### OBJECTIVE
Each entry that follows is to be retyped exactly. Pictures do not belong in the copy.

### SUPPLIED DATA
= = =
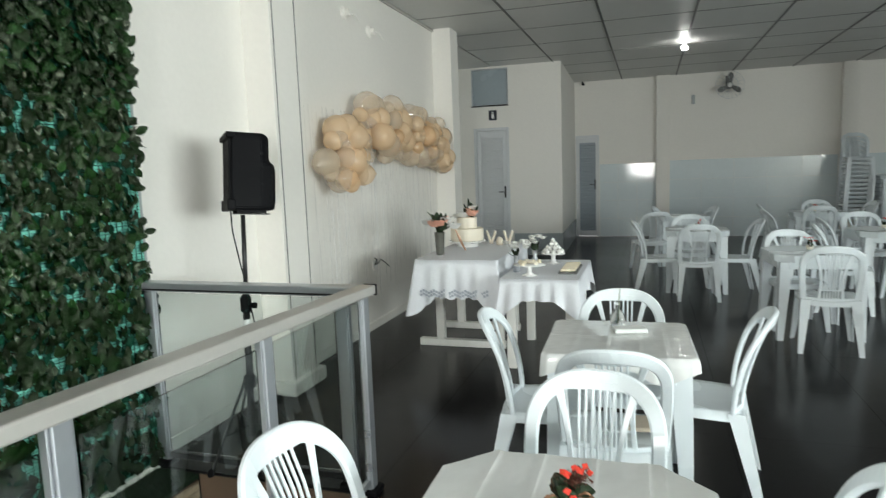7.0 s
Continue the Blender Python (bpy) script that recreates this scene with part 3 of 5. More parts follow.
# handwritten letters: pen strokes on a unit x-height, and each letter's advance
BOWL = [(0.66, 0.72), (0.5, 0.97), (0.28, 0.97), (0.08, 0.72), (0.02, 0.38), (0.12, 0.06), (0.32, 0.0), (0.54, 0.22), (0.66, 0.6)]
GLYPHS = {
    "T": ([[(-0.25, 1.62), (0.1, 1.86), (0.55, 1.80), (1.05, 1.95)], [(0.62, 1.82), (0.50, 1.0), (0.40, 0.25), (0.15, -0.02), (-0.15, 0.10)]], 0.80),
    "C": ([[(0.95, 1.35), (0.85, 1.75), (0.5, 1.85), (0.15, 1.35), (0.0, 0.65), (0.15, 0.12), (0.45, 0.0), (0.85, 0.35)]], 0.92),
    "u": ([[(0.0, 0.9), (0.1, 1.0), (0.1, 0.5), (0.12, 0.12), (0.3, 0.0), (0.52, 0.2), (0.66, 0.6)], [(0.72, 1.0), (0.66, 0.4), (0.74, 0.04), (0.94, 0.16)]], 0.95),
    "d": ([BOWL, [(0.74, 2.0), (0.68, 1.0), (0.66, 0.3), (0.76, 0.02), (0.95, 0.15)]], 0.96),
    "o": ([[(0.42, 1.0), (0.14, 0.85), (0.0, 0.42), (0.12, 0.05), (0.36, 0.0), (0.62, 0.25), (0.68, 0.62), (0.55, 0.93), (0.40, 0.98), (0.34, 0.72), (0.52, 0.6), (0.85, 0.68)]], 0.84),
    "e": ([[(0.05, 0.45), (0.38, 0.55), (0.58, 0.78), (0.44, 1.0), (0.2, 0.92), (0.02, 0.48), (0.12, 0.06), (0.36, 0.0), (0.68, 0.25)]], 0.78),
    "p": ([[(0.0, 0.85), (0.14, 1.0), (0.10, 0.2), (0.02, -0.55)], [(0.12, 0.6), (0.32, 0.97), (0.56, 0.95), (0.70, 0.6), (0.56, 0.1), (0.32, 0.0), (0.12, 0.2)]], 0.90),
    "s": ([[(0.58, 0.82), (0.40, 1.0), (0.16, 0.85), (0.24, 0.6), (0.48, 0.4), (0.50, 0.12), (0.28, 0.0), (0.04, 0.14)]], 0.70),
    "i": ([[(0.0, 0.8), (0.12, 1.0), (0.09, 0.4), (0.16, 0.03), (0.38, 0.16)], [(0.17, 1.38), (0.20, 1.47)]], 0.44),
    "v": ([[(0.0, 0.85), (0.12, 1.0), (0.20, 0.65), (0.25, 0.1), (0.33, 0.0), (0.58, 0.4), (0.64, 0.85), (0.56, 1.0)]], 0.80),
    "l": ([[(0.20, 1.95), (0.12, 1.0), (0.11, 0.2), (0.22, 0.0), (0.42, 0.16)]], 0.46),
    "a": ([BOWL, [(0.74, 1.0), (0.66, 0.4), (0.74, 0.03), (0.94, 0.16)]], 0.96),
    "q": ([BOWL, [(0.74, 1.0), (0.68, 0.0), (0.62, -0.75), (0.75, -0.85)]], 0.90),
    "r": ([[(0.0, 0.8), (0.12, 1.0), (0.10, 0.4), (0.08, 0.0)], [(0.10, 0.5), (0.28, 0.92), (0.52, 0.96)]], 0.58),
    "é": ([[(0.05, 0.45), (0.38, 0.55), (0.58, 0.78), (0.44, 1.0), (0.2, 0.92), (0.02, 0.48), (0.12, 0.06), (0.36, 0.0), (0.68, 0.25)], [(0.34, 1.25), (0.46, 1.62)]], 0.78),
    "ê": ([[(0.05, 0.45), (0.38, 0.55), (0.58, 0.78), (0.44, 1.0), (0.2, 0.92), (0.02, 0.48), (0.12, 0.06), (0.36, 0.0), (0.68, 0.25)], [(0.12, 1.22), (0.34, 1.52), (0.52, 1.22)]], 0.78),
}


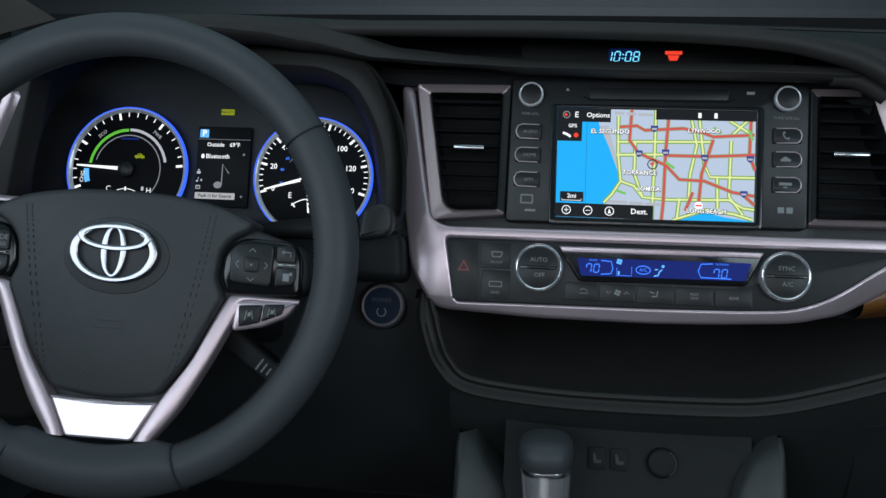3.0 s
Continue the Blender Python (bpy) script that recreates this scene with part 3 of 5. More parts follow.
= = =
### SOLUTION
7.0 s
Continue the Blender Python (bpy) script that recreates this scene with part 3 of 5. More parts follow.
# handwritten letters: pen strokes on a unit x-height, and each letter's advance
BOWL = [(0.66, 0.72), (0.5, 0.97), (0.28, 0.97), (0.08, 0.72), (0.02, 0.38), (0.12, 0.06), (0.32, 0.0), (0.54, 0.22), (0.66, 0.6)]
GLYPHS = {
    "T": ([[(-0.25, 1.62), (0.1, 1.86), (0.55, 1.80), (1.05, 1.95)], [(0.62, 1.82), (0.50, 1.0), (0.40, 0.25), (0.15, -0.02), (-0.15, 0.10)]], 0.80),
    "C": ([[(0.95, 1.35), (0.85, 1.75), (0.5, 1.85), (0.15, 1.35), (0.0, 0.65), (0.15, 0.12), (0.45, 0.0), (0.85, 0.35)]], 0.92),
    "u": ([[(0.0, 0.9), (0.1, 1.0), (0.1, 0.5), (0.12, 0.12), (0.3, 0.0), (0.52, 0.2), (0.66, 0.6)], [(0.72, 1.0), (0.66, 0.4), (0.74, 0.04), (0.94, 0.16)]], 0.95),
    "d": ([BOWL, [(0.74, 2.0), (0.68, 1.0), (0.66, 0.3), (0.76, 0.02), (0.95, 0.15)]], 0.96),
    "o": ([[(0.42, 1.0), (0.14, 0.85), (0.0, 0.42), (0.12, 0.05), (0.36, 0.0), (0.62, 0.25), (0.68, 0.62), (0.55, 0.93), (0.40, 0.98), (0.34, 0.72), (0.52, 0.6), (0.85, 0.68)]], 0.84),
    "e": ([[(0.05, 0.45), (0.38, 0.55), (0.58, 0.78), (0.44, 1.0), (0.2, 0.92), (0.02, 0.48), (0.12, 0.06), (0.36, 0.0), (0.68, 0.25)]], 0.78),
    "p": ([[(0.0, 0.85), (0.14, 1.0), (0.10, 0.2), (0.02, -0.55)], [(0.12, 0.6), (0.32, 0.97), (0.56, 0.95), (0.70, 0.6), (0.56, 0.1), (0.32, 0.0), (0.12, 0.2)]], 0.90),
    "s": ([[(0.58, 0.82), (0.40, 1.0), (0.16, 0.85), (0.24, 0.6), (0.48, 0.4), (0.50, 0.12), (0.28, 0.0), (0.04, 0.14)]], 0.70),
    "i": ([[(0.0, 0.8), (0.12, 1.0), (0.09, 0.4), (0.16, 0.03), (0.38, 0.16)], [(0.17, 1.38), (0.20, 1.47)]], 0.44),
    "v": ([[(0.0, 0.85), (0.12, 1.0), (0.20, 0.65), (0.25, 0.1), (0.33, 0.0), (0.58, 0.4), (0.64, 0.85), (0.56, 1.0)]], 0.80),
    "l": ([[(0.20, 1.95), (0.12, 1.0), (0.11, 0.2), (0.22, 0.0), (0.42, 0.16)]], 0.46),
    "a": ([BOWL, [(0.74, 1.0), (0.66, 0.4), (0.74, 0.03), (0.94, 0.16)]], 0.96),
    "q": ([BOWL, [(0.74, 1.0), (0.68, 0.0), (0.62, -0.75), (0.75, -0.85)]], 0.90),
    "r": ([[(0.0, 0.8), (0.12, 1.0), (0.10, 0.4), (0.08, 0.0)], [(0.10, 0.5), (0.28, 0.92), (0.52, 0.96)]], 0.58),
    "é": ([[(0.05, 0.45), (0.38, 0.55), (0.58, 0.78), (0.44, 1.0), (0.2, 0.92), (0.02, 0.48), (0.12, 0.06), (0.36, 0.0), (0.68, 0.25)], [(0.34, 1.25), (0.46, 1.62)]], 0.78),
    "ê": ([[(0.05, 0.45), (0.38, 0.55), (0.58, 0.78), (0.44, 1.0), (0.2, 0.92), (0.02, 0.48), (0.12, 0.06), (0.36, 0.0), (0.68, 0.25)], [(0.12, 1.22), (0.34, 1.52), (0.52, 1.22)]], 0.78),
}


3.0 s
Continue the Blender Python (bpy) script that recreates this scene with part 3 of 5. More parts follow.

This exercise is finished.